The idea here is that the sub gives you the pressure, and the reese layer gives you the attitude. If the sub is the punch in the chest, the reese is the growl behind it. Keep the reese layer high-passed so it does not fight the sub. A good range to start with is somewhere around 90 to 140 Hz. That keeps the dirty layer out of the deepest frequencies and lets the sine sub do its job.
Now write a short bass phrase. Do not overthink it. Think in two-bar loops. Start with a note on beat one, leave space, then answer the break with another note. In jungle and oldskool DnB, call and response is huge. One hit, a pause, then another hit can feel much more powerful than constant notes. Pay attention to note length too. Short stabs, short holds, and little gaps before snare hits can make the groove feel way more alive. A tiny rest before a big snare can make the next bass note slam harder without any extra processing.
If you want a good beginner approach, use only two or three notes at first. Tune them to the key of your track early. Even a basic line feels stronger when the root note matches the tune. If you are not sure, choose one central note and build around it instead of just dropping random low notes.
Now let’s bring in movement. Add Auto Filter to the reese layer or to the bass group. You do not need huge EDM-style sweeps. Keep it subtle. Maybe the filter starts a little closed and opens slightly over the course of the drop. Or maybe it shifts a little during a fill. Small changes make a repetitive bassline feel alive without sounding overprocessed. You can automate the cutoff from around 250 Hz up toward 1.2 kHz if you want a more obvious movement, but for a first pass, keep it modest. Just enough to feel the energy change.
Now shape the tone with EQ and control the stereo image. On the sub, keep it clean. Cut any unnecessary rumble below 20 to 30 Hz if needed. On the reese layer, high-pass it and clean out any boxy area around 200 to 400 Hz if the sound gets cloudy. If there is harshness, take a little out around 1.5 to 4 kHz. And remember, anything below roughly 120 Hz should stay firmly centered. Use mono checks early. If your bass changes a lot in mono, it is too dependent on stereo width.
Now add some saturation for that gritty urban character. Saturator is your friend here. Use it gently. A few dB of drive can help the bass speak on smaller speakers and give it that rough, system-friendly edge. Turn Soft Clip on if needed, and keep the output level honest so you are not tricked by louder volume. The idea is not to make the bass fuzzy or destroyed. The idea is to add harmonics so it translates better across headphones, cars, and club systems.

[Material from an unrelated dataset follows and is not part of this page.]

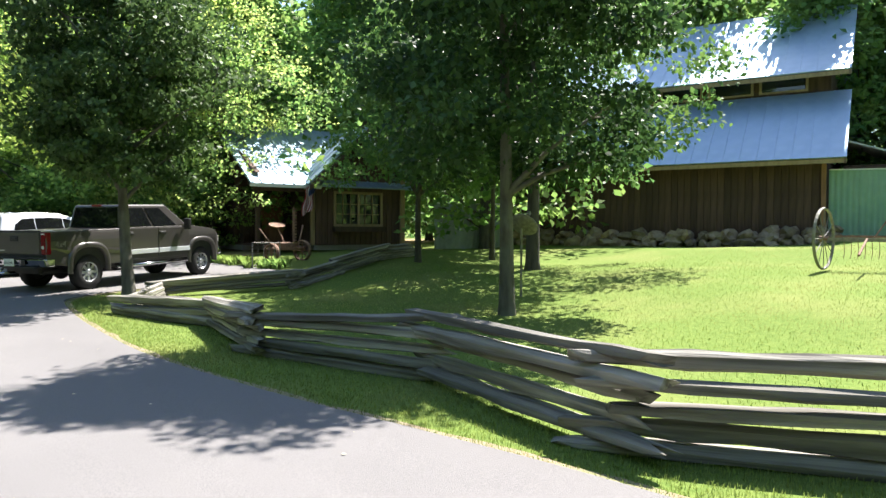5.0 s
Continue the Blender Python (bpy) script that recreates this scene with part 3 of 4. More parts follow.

At this point, group your bass elements and do a little bus shaping if needed. A light Glue Compressor can help hold things together, but keep it subtle. You are not crushing the life out of the patch. Maybe just one to two dB of gain reduction, nothing extreme. The point is to keep the bass stable.
Then balance everything against the drums. This is where the real DnB discipline comes in. The snare has to crack through. The break transients need to stay clear. The kick should not fight the sub. And the bass should feel heavy without taking over the whole mix. A good trick is to lower the bass until it feels almost too quiet, then bring it back up just enough that the room starts moving again. Heavy DnB bass is often cleaner and slightly less loud than beginners expect.
Once the patch feels good, resample a short two-bar phrase to audio. This is where you can start working more like classic jungle producers. Audio gives you more hands-on control. You can cut the bass into pieces, mute a note, reverse a tail before a fill, or create small arrangement tricks that make the loop feel alive. That sample culture approach is a big part of the oldskool feel.
Try thinking in phrases. Maybe bars one and two are minimal. Then bars three and four bring in the reese layer. Then maybe you pull it back again for contrast. That on-off behavior is very important in this style. Heavy moments feel heavier when there is space before them.
A few common mistakes to avoid: do not make the sub wide, do not drown the low end in distortion, do not let bass notes overlap the snare too much, and do not overcomplicate the patch. One clean sub and one dirty layer is enough to start. Keep the master from clipping while you build, and leave headroom. Also, if the bass feels lazy or smeared, shorten the release. Too much release can blur the groove and make the low end step on the drums.
Here is a great mini practice challenge. Set the tempo to 174, load a breakbeat, build a sine sub in Operator, duplicate it or add a second Analog layer for reese tone, high-pass the reese, add a little Saturator drive, and write a two-bar bass phrase with only two to four notes. Make one note short, one note longer, leave one gap, and automate the filter slightly. Then bounce it to audio and listen in mono. If it still feels heavy and clear when quiet, you are on the right track.
For darker and heavier DnB, remember this: contrast is power. Bass in, bass out, bass back stronger. A tiny octave jump at the end of a phrase can add a classic jungle answer. A filtered version of the bass for a few bars can make the full-weight version feel massive when it returns. And a short drum fill before the bass comes back can make even a simple line feel like a proper drop.
The big idea here is that DnB bass does not need to be complicated to be effective. It needs to be tight, disciplined, and rhythmically smart. Clean sub, gritty mid layer, mono low end, short phrases, and smart arrangement movement. Get those pieces working together, and you will have a bass foundation that shakes the floor and locks with the break the way oldskool jungle is supposed to.